TagCloud in PHP
Tag Clouds are used in many websites, but most of the time in bad ways. Even though I am not the largest fan of them, I will teach you how to generate one using PHP in three different methods. I mostly am doing this because I needed a tag cloud to quickly show me the most used search terms to reach my websites, and I figured tag clouds do this fairly well.
This isn’t really a tutorial, but an example on how to code a tag cloud. Below is the full code I created (plus a few alias functions). Under the code I will explain how things work if you do wish to know more about it.
<?php
/*
tagcloud_wordarray(
array(
array('word one',1),
array('word two',1),
array('word 3',3),...
),[min font size,[max font size]]
);
*/
function tagcloud($data,$minsize=12,$maxsize=32) {
$highestval = 0;
$lowestval = false;
$numinc = 0;
$output = '';
$s = 0;
$items = count($data);
for($i = 0; $i < $items; $i++) {
if($data[$i][1] > $highestval) {
$highestval = $data[$i][1];
}
if($data[$i][1] < $lowestval || $lowestval === false) {
$lowestval = $data[$i][1];
}
}
$numinc = ($highestval - $lowestval);
$sizedif = ($maxsize-$minsize);
for($i = 0; $i < $items; $i++) {
$s = $data[$i][1] - $lowestval;
$s = $s / $numinc;
$s = $s * $sizedif;
$s = $s + $minsize;
$output .= '<span style="font-size:'.$s.'px">'.$data[$i][0].'</span> ';
}
return $output;
}
/* tagcloud_wordarray(array('a','b','c',...),[min font size,[max font size]]) */
function tagcloud_wordarray($words,$minsize=12,$maxsize=32) {
$array_counts = array_count_values($words);
$tagarray = array();
foreach($array_counts as $k=>$v) {
$tagarray[] = array($k,$v);
}
return tagcloud($tagarray,$minsize,$maxsize);
}
/* tagcloud_string("a b c ...",[min font size,[max font size]]) */
function tagcloud_string($words,$minsize=12,$maxsize=32) {
$words = strtolower($words);
$words = str_replace(array('.',',','"'),'',$words);
$words = strip_tags($words);
$words = explode(' ',$words);
return tagcloud_wordarray($words,$minsize,$maxsize);
}
?>
In the functions tagcloud_wordarray
and tagcloud_string
, we accept
different formats of the data to generate the tagcloud using the
tagcloud function. We do still require the minsize and maxsize for the
font settings, and we just pass those along to the final function.
In tagcloud_string
, we have to strip the tag of punctuation. Having
the word “lorem.” and “lorem” should both be considered the same. This
is accomplished by running str_replace. After that, assuming some users
may have HTML in their strings, we strip that out using the PHP
function strip_tags. Now that the paragraph or string of words is
cleaned up, we can split it into an array by using explode and the
delimiter of a space. Last off, we return the value of the function
tagcloud_wordarray
with the new word array we just generated.

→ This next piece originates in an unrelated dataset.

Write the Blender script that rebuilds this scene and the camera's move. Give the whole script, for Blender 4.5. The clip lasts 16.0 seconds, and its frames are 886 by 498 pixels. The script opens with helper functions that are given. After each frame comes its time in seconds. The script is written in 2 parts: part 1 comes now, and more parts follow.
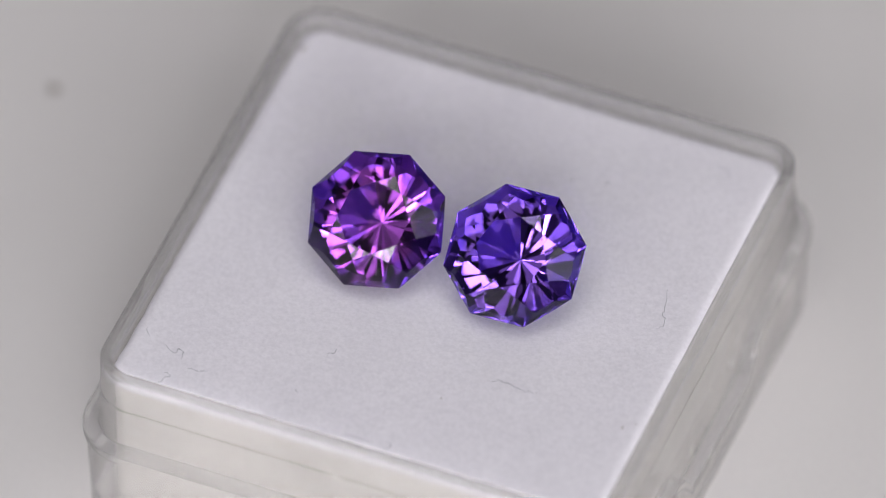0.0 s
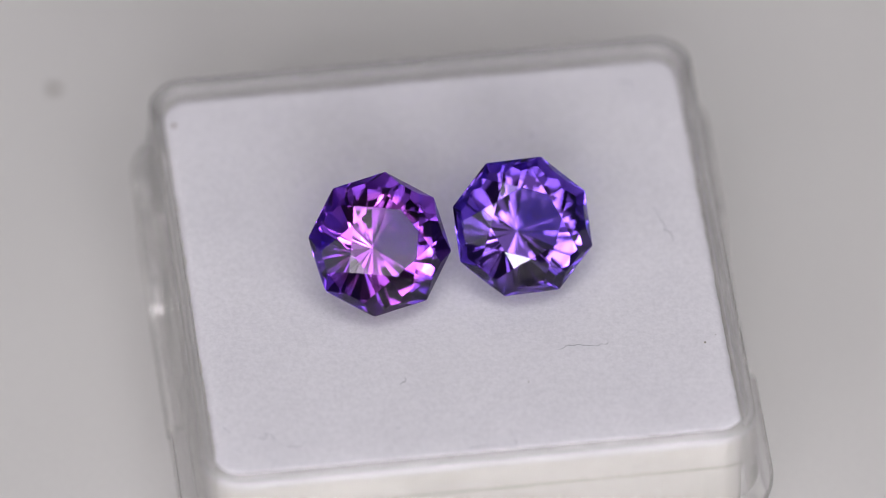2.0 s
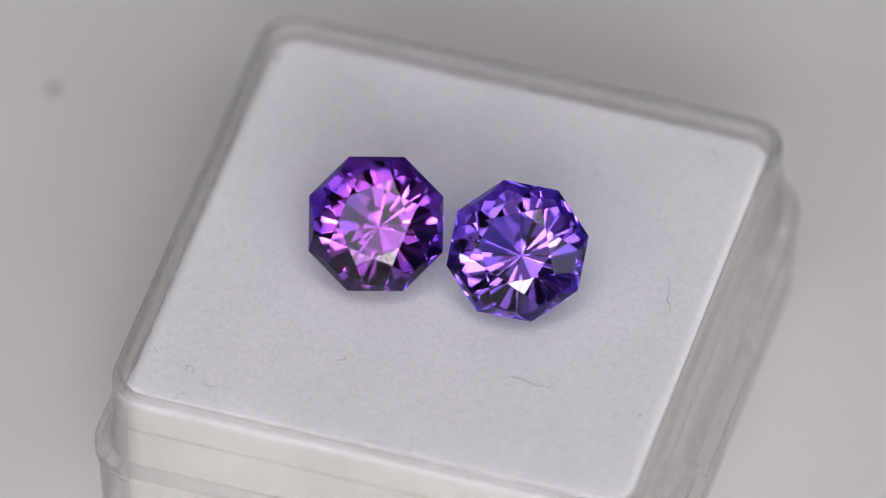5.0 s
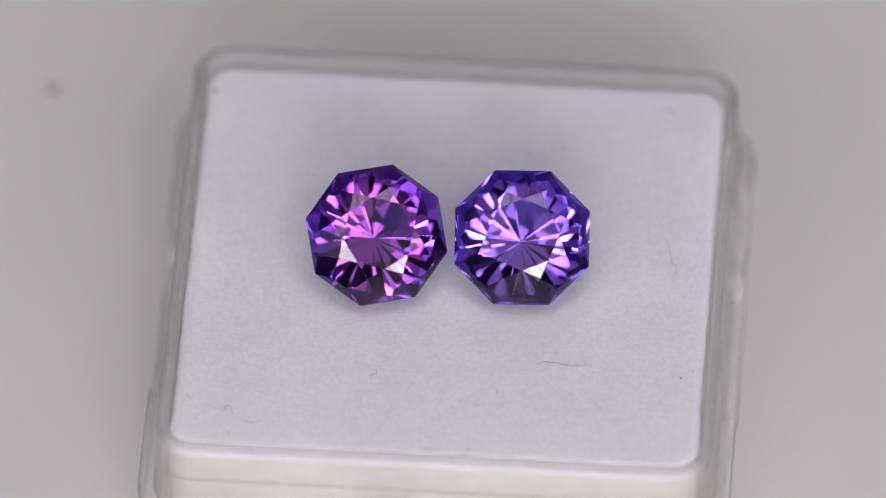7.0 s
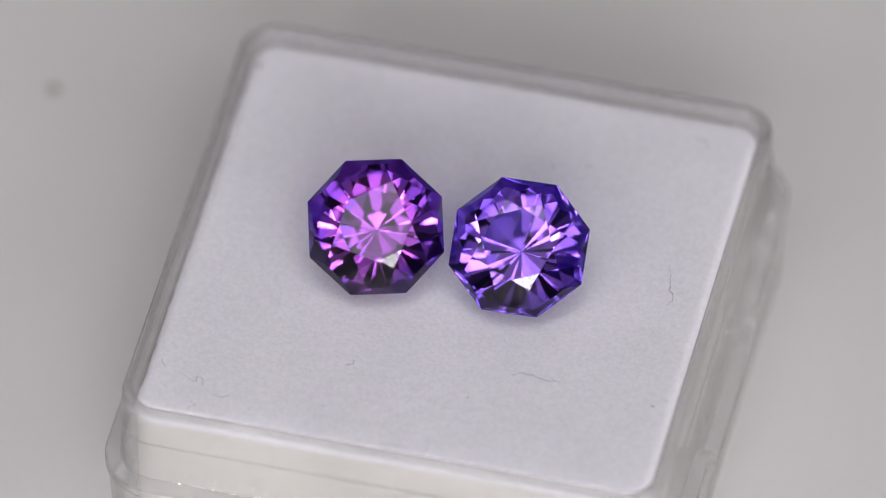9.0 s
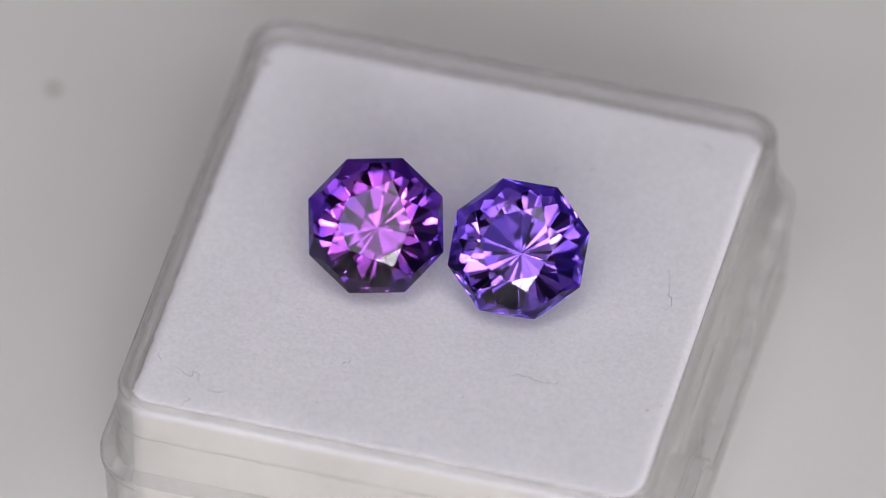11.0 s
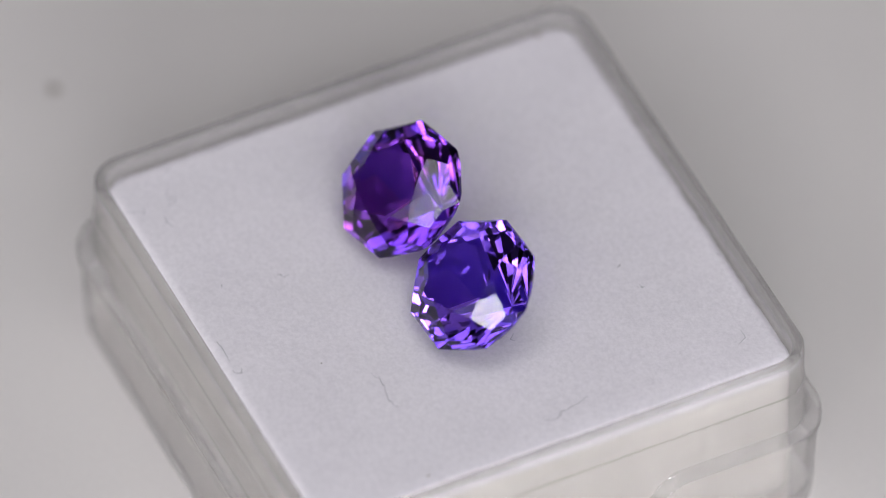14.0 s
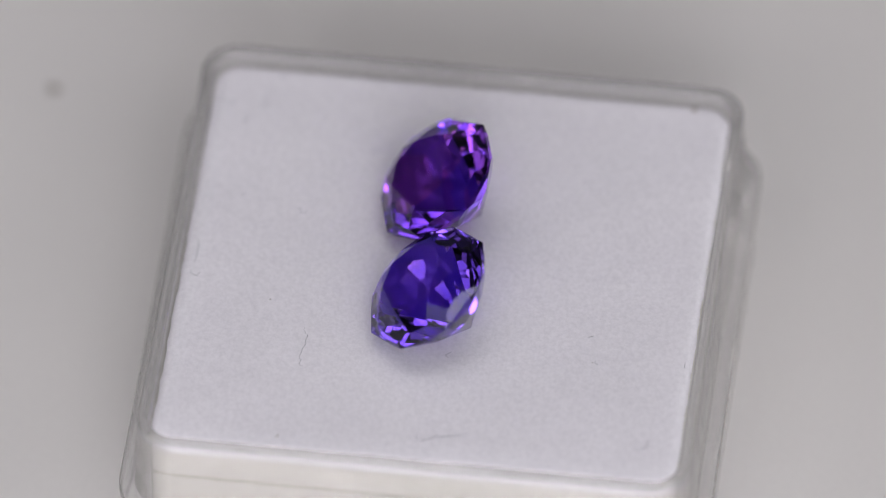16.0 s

The function tagcloud_wordarray
takes an array of words, counts the
instances of each word and passes those values onto tagcloud for the
final calculations. The tagcloud_wordarray
function doesn’t format or
parse the values for grammar or tags, since if the words are already in
an array, we figure it’s already properly formatted, including the case
of the words. The first function call is array_count_values
, thus
counting the recurrence of each word. After that, we have to turn the
associative array into a numeric array. The key and value are grabbed
from a foreach statement inserting the data into the final array of
tagarray
. Once that’s done, we call to return tagcloud with our new
array of data and just pass through the minsize and maxsize for fonts.
The final and most important function is now tagarray
. This was the
original function I coded for my needs. The data argument is a numeric
array that each value has another array of the word and the appearance
rate (or just word count) of that word in value 0. Below is an example
of the data layout required.
Array(
[0] => Array
(
[0] => lorem
[1] => 3
)
[1] => Array
(
[0] => ipsum
[1] => 8
)
[2] => Array
(
[0] => foo
[1] => 2
)
[3] => Array
(
[0] => bar
[1] => 4
)
)
We loop through each word getting the numeric value assigned to it. We check if it’s higher than our highest value, or lower than the lowest value. If either of those are true, said value is updated. This is going to be used in the future equation.
Next we calculate the difference between the highest occurrence and lowest, along with calculating the difference between font sizes we passed in the function arguments. We loop through the array once again. This time we are on the mission of calculating the font size and adding the string to the output variable by appending it. The size is calculated using the equation below.
((((x - j) / k) * d) + m)
x = occurrence of word
j = lowest value
k = difference between highest and lowest value
d = difference between font size values
m = minimum font size
We then finish up the code by returning the output variable with all the strings append to it.